The anguish and ecstasy of the ark’s matriarch

Sarah Blake’s surrealist novel about Naamah—Noah’s wife—is mesmerizing.

“It’s a novel about Noah’s wife. She has sex with an angel.” This is perhaps the worst way one could describe Sarah Blake’s mesmerizing surrealist novel, and yet it was repeatedly how I found myself summarizing the book when friends asked what I was reading.

It’s a flippant way to describe what turned out to be a substantial and lovely piece of literature. But when I started reading, I was far from convinced that the world needed another retelling of the flood narrative, and I worried that the sex would be nothing more than a cheap attempt to sensationalize a familiar story. (You won’t believe who Noah’s wife slept with next!) While that wasn’t the case, I should probably say at the beginning that this is a book with a lot of sex. If that—or if reading about characters from Genesis as flawed, hungry, doubting humans—will offend you, then this is not the book for you.

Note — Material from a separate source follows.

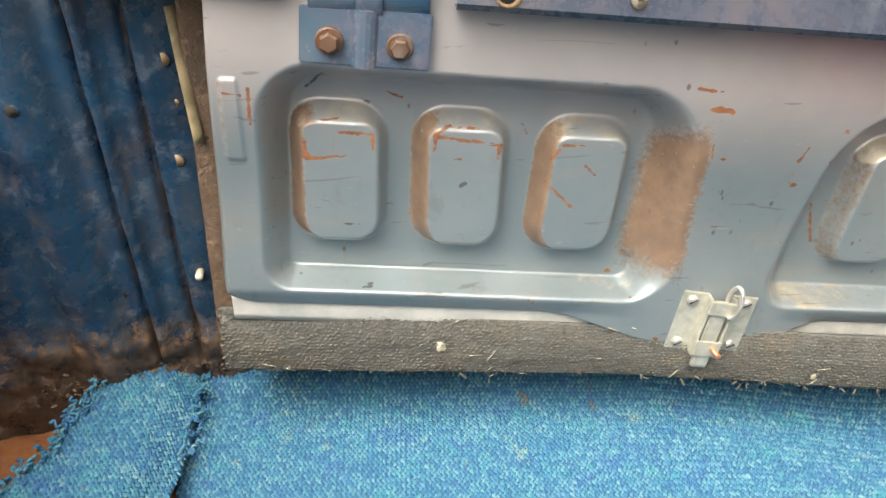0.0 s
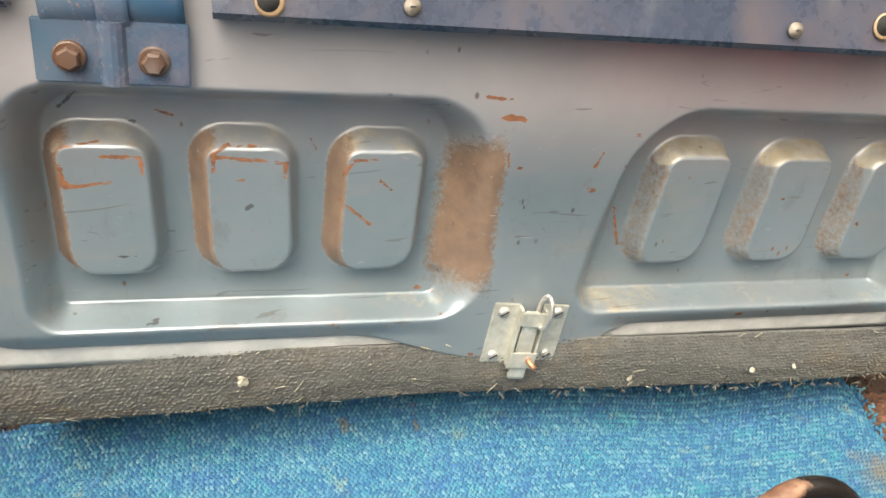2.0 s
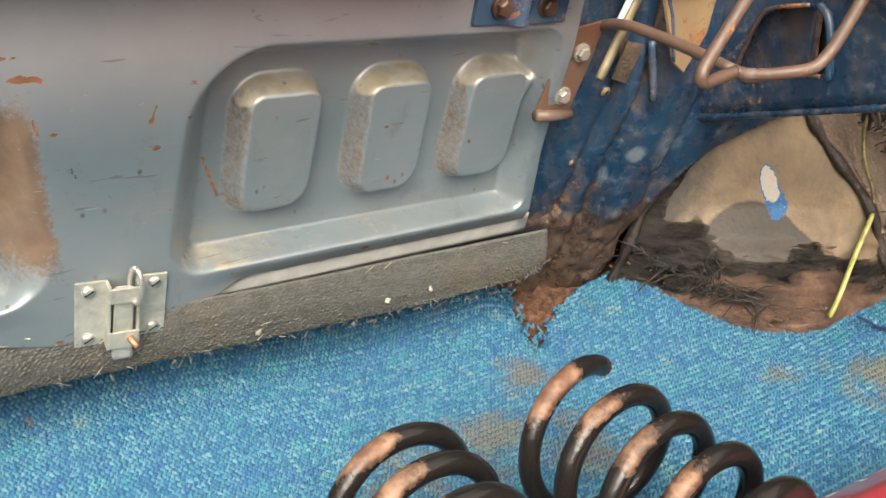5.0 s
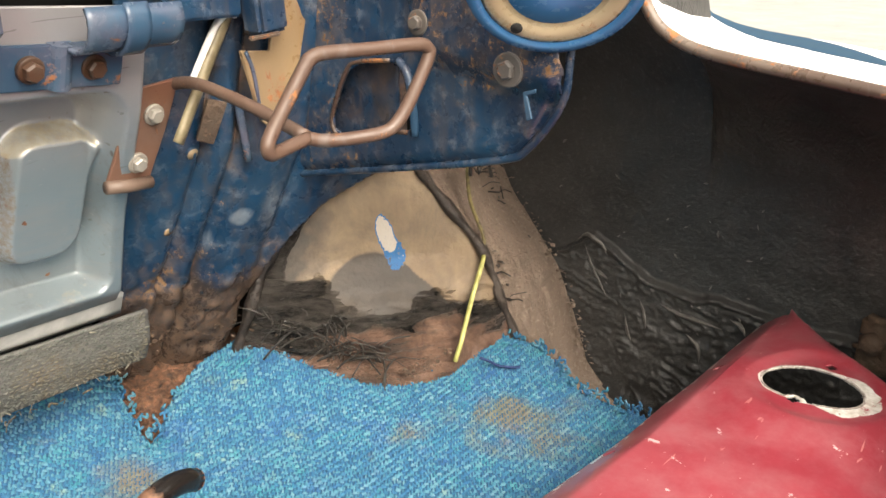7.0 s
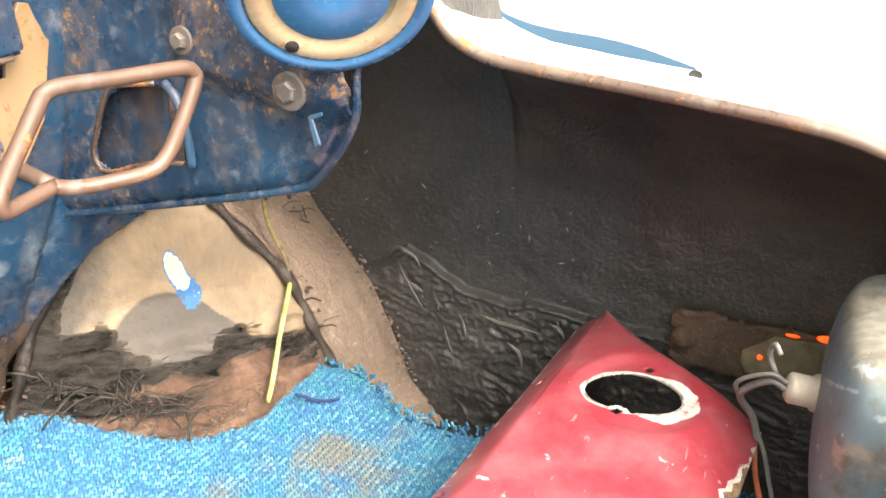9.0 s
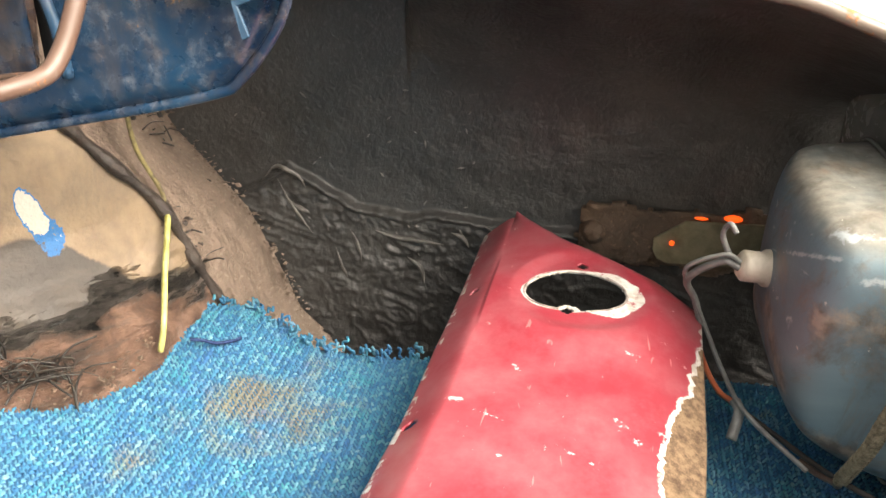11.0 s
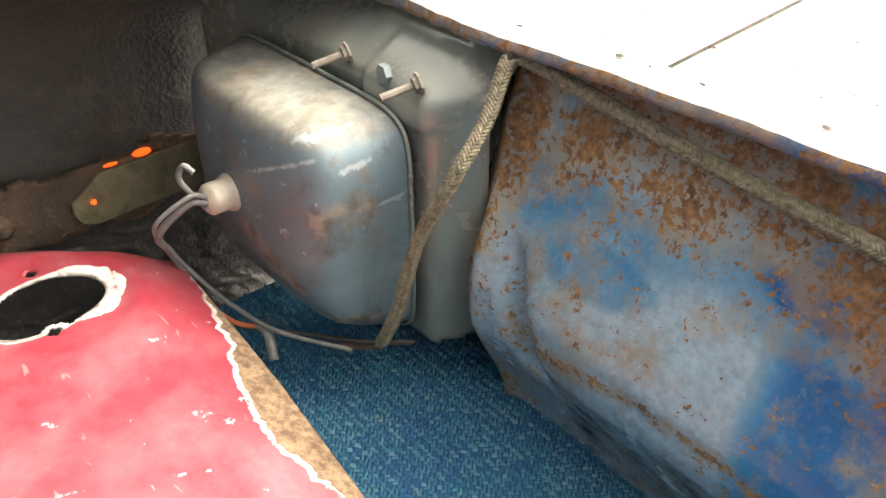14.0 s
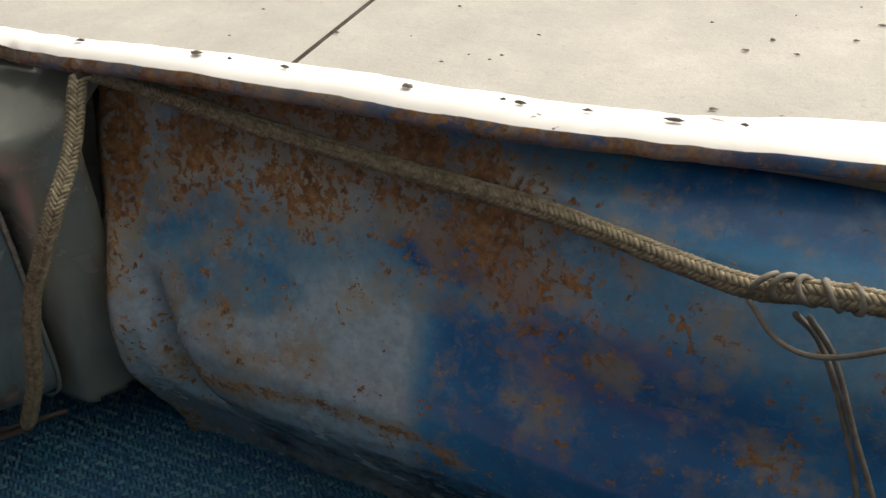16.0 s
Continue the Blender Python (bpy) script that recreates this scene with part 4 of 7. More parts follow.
def shelf_skin(u, v):
    prof = [(0.505, 0.004), (0.470, -0.001), (0.4655, 0.002), (0.4655, 0.03), (0.463, 0.06), (0.47, 0.075), (0.62, 0.085)]
    y, z = prof[int(v)]
    return (u, y + 0.0006 * fbm(u * 12, v), shelf_low(u) + z)


v, f = grid(shelf_skin, span(0.030, 0.462, 0.012), list(range(7)))
shelf = tagged(thick(mesh_object("trim", v, f, M_SHELF, False), 0.0015), "purple-blue painted parcel shelf edge with screws and holes", "shelf edge", kind="structure")
for i, (x, z) in enumerate(((0.130, 0.358), (0.355, 0.346))):
    s = thing("panel_screw", (x, 0.4645, z), "small bright screw in the shelf edge", "screw", "shelf screws")
    under(mesh_object("head", *lathe_data([(0.0046, -0.001), (0.0046, 0.001), (0.0032, 0.0014), (0.0028, 0.0028)], facing((x, 0.4642, z), (0, -1, 0)), 16), M_SCREW), s)
    under(mesh_object("recess", *box_data((0.0032, 0.0007, 0.0008), pose(x, 0.4610, z)), M_DARK, False), s)
for x, z, r in ((0.058, 0.360, 0.0075), (0.415, 0.348, 0.008), (0.432, 0.353, 0.006)):
    s = thing("grommet_hole", (x, 0.4648, z), "round hole with cream rim in the shelf edge", "hole", "shelf holes")
    under(mesh_object("rim", *lathe_data([(r, 0.0), (r, 0.0012), (r * 0.78, 0.0016)], facing((x, 0.4648, z), (0, -1, 0)), 18), M_CREAM), s)
    under(mesh_object("opening", *lathe_data([(r * 0.75, 0.0), (r * 0.75, 0.0019)], facing((x - r * 0.1, 0.4648, z + r * 0.08), (0, -1, 0)), 18), M_DARK), s)


v, f = grid(shelf_skin, span(-0.200, -0.064, 0.012), list(range(7)))
tagged(thick(mesh_object("trim", v, f, M_SHELF, False), 0.0015), "purple-blue painted shelf edge beside the hinge", "shelf edge", kind="structure")
v, f = grid(lambda x, z: (x, back_plane(x, z) + 0.024 + 0.0015 * fbm(x * 60, z * 40), z), span(-0.134, -0.108, 0.003), span(0.10, 0.365, 0.006))
tagged(thick(mesh_object("trim", v, f, M_MOUNT), 0.002), "rusty brown gap between the seat panel and pillar", "rusty edge", kind="structure")

# ---- pillars beside the panel ----
MID = 0.228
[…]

But Naamah is about much more than sex. What I should have said when friends asked about the book is that it’s a story about a woman who wrestles with survivor guilt and works to rebuild in the aftermath of ecological destruction. Or that it’s a novel about motherhood and how women can bear to become vessels of life in a world marked by death. Or that it’s a novel that uses an ancient tale to ask questions that are contemporary and urgent: What does it mean to be a woman? Who gets to be named, and remembered, in our stories? What are we willing to sacrifice in order for something new to be born? What kinds of violence are acceptable to God, or for the “greater good”? How do we continue living in the wake of loss?